Editors Chris and Jim heed the call of golden sun and suds in order to bag themselves a few trophy suds. (Issue 21)
Vermont Sunset over Woodchuck Ciderstock
Sunset over Woodchuck Ciderstock

Vermont excels in many areas – cheddar, maple syrup, Segway public service announcements… and pilgrimage-inducing local beer. In fact it has more breweries per capita than any other state; probably because it has less people than any other state, excluding Wyoming. That means clear water, clean air and an expansive palette of local flora with which to craft mind-bending brews.

Editors Chris and Jim heeded the call of the Alpine mecca in order to bag themselves a few trophy suds. In the spirit of legendary beer hunters of yore, they came with an open mind, full hearts and space in their suitcase for spoils to come.


It didn’t take long to track down our first target. Fresh out of tidy Burlington International Airport, we sniff out Switchback Brewing Co., just a few miles away. The breeze coming in from nearby Lake Champlain bests the freshest of dryer sheets, wafting delicately salty wisps of air into the nostrils and setting the stage for a palate tour de force. 

Arriving to a warehouse exterior, we enter to find a sunny taproom full of reclaimed wood and expansive windows. It’s around noon, so after a quick scan of the taps we hop on the comfortably priced flights, served on paddles made from snowboards. This time, they were first class. 


After our flight landed, we enjoyed another kind of flight from Switchback Brewing Co.

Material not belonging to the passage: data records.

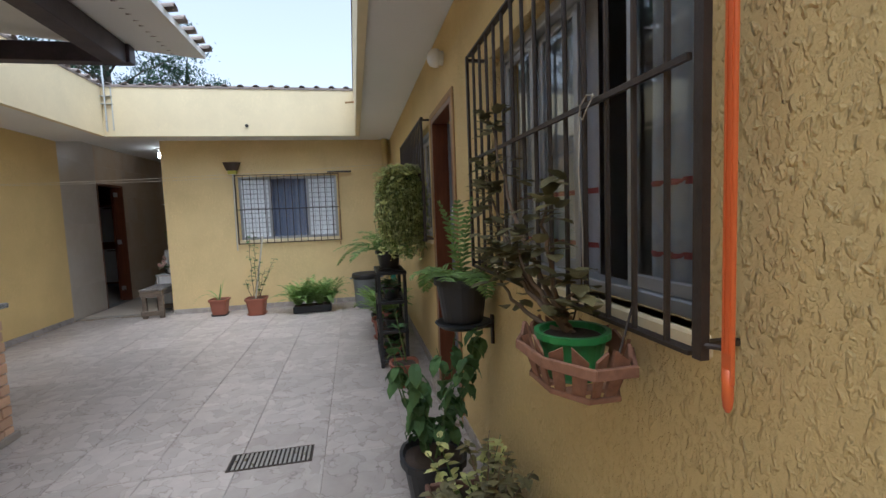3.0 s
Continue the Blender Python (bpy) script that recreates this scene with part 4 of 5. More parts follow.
# ferns and pots along the house wall, far end first
for x, y, r, h, n, ln, zz, m, lab, sd in (
        (0.62, 6.60, 0.12, 0.20, 18, 0.36, 0, FERN_DARK, "dark pot with a bushy dark green plant", 3),
        (0.50, 5.90, 0.13, 0.16, 26, 0.46, 0, FERN, "dark pot of arching light green fern", 4),
        (0.50, 5.38, 0.14, 0.22, 26, 0.50, 0, FERN, "terracotta pot of arching light green fern", 6)):
    t, z = potted("fern_pot", x, y, zz, r, h, TERRACOTTA if "terra" in lab else BLACK_PLASTIC, lab, square=0.4, saucer=TERRACOTTA if "terra" in lab else BLACK_PLASTIC)
    part("foliage", fern_geo(n + 12, ln, z, 0.7, sd, 1.5, 0.062, 20, 0.8, 2.4), m, t)
st, lv = bush_geo(11, 0.50, 0.055, 0.2, 77, 0.35, 20, 0.5)
t, z = potted("potted_plant", 0.64, 6.30, 0, 0.12, 0.2, BLACK_PLASTIC, "dark pot with a bushy dark-leaved shrub")
part("stem", st, STEM, t)
part("foliage", lv, FERN_DARK, t)

rack = thing("plant_rack", 0.39, 4.35, 0.0, "black plastic four-tier shelf unit full of pots", "shelf unit")
RW, RD = 0.26, 0.54
for a in (0.0, RW - 0.03):
    for b in (0.0, RD - 0.03):
        part("post", Geo().box(a, b, 0, a + 0.03, b + 0.03, 0.868, 0.004), BLACK_PLASTIC, rack)
for zz in (0.05, 0.31, 0.58, 0.845):
    g = Geo().box(-0.004, -0.004, zz, RW + 0.004, 0.026, zz + 0.028, 0.003).box(-0.004, RD - 0.026, zz, RW + 0.004, RD + 0.004, zz + 0.028, 0.003).box(-0.004, 0.027, zz, 0.022, RD - 0.027, zz + 0.028, 0.003).box(RW - 0.022, 0.027, zz, RW + 0.004, RD - 0.027, zz + 0.028, 0.003)
    for k in range(5):
        g.box(0.023, 0.05 + 0.095 * k, zz + 0.008, RW - 0.023, 0.105 + 0.095 * k, zz + 0.016)
    part("shelf", g, BLACK_PLASTIC, rack)
rack_pots = [(0.52, 4.62, 0.874, 0.115, 0.16, BLACK_PLASTIC, "black pot of arching fern on top of the rack", 24, 0.52, FERN)]
for x, y, z, r, h, m, lab, n, ln, lm in rack_pots:
    t, zz = potted("fern_pot", x, y, z, r, h, m, lab, square=0.4, saucer=BLACK_PLASTIC)
    part("foliage", fern_geo(n, ln, zz, 1.1, 8, 1.5, 0.10, 18), lm, t)
for i, (z0, y, r, h, m, lm, lab) in enumerate(((0.61, 4.50, 0.075, 0.10, BLACK_PLASTIC, FERN_DARK, "small black pot with dark leaves on the rack"), (0.61, 4.75, 0.07, 0.09, GREY_PLASTIC, LEAF, "small grey pot with green leaves on the rack"),
                                               (0.34, 4.50, 0.075, 0.08, BLACK_PLASTIC, LEAF, "small black pot of trailing leaves on the rack"), (0.34, 4.76, 0.07, 0.09, TERRACOTTA, FERN_DARK, "small terracotta pot on the rack"),
                                               (0.08, 4.52, 0.08, 0.08, TERRACOTTA, LEAF, "small terracotta pot with a white-flowered plant"), (0.08, 4.76, 0.08, 0.10, BLACK_PLASTIC, FERN_DARK, "small black pot on the lowest shelf"))):
    t, zz = potted("small_pot", 0.52, y, z0, r, h, m, lab)
    part("foliage", rosette_geo(12, 0.13, 0.045, zz, 40 + i, 1.3, 0.9), lm, t)
t, z = potted("potted_plant", 0.555, 3.93, 0, 0.108, 0.18, TERRACOTTA, "square terracotta pot with one bare stem beside the rack", square=0.7, saucer=TERRACOTTA)
part("stem", Geo().tube([(0.02, 0, z), (0.0, -0.03, z + 0.12), (-0.05, 0.03, z + 0.42)], 0.006, 6), STEM_GREEN, t)
part("foliage", rosette_geo(6, 0.10, 0.03, z + 0.3, 9, 1.0).moved(pose(-0.035, 0.01, 0)), LEAF, t)

hang = thing("hanging_plant", 0.62, 4.22, 1.55, "hanging pot hidden by yellow-green trailing foliage", "hanging plant")
part("pot", Geo().lathe(pot_prof(0.10, 0.13), 20, (0, 0, 0)), BLACK_PLASTIC, hang)
st, lv = trailing_geo(260, 0.66, 0.21, 0.037, 0.13, 21)
part("stem", st, STEM_GREEN, hang)
part("foliage", lv, LEAF_YELLOW, hang)
rn = random.Random(5)
top = Geo()
for i in range(420):
    a, r = rn.uniform(0, 6.28), 0.21 * math.sqrt(rn.random())
    top.leaf((r * math.cos(a), r * math.sin(a), 0.12 + 0.12 * math.sqrt(max(0, 1 - (r / 0.22) ** 2)) + rn.uniform(-0.03, 0.02)), (math.cos(a), math.sin(a), rn.uniform(-0.4, 0.8)), 0.045, 0.032, 0.5, 2)
part("crown", top, LEAF_YELLOW, hang)
part("hanger", Geo().tube([(0, 0, 0.13), (0.10, 0, 0.40), (0.155, 0, 0.45)], 0.003, 5), IRON, hang)

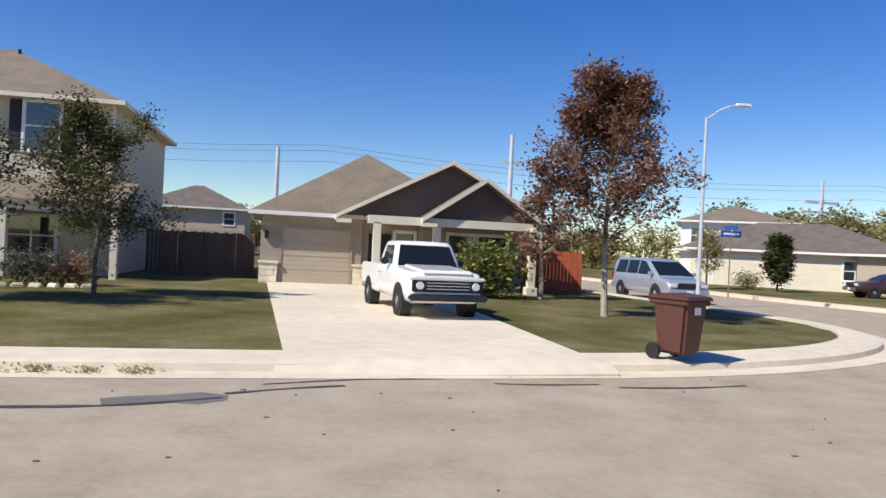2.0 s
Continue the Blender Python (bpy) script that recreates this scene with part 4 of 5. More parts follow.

The first flames of our fiery passion for flavor were quickly quelled with thirst quenching sud-works, among which included the flagship Switchback Ale, Connector IPA, and the appropriately nutty Dooley’s Belated Porter. The unanimous winner was the Thai Lime Gose, which delicately tickled the palate with tartness. With a quick good luck pat to a resident three-legged dog, we soldiered on.

After consulting our trusty GPS apps (where would we be without them? Lost, probably), we started threading our way through the thin New England state via what turned out to be a main thoroughfare: Shelburne Road.

I knew that Fiddlehead Brewing Company, makers of extremely rare (for out-of-towners) and highly sought after Double IPAs Second Fiddle and Mastermind, was located somewhere on Shelburne Road. Just as we were about to delve into our phone’s location settings again, I spotted the brewery’s sign – right on the side of the road.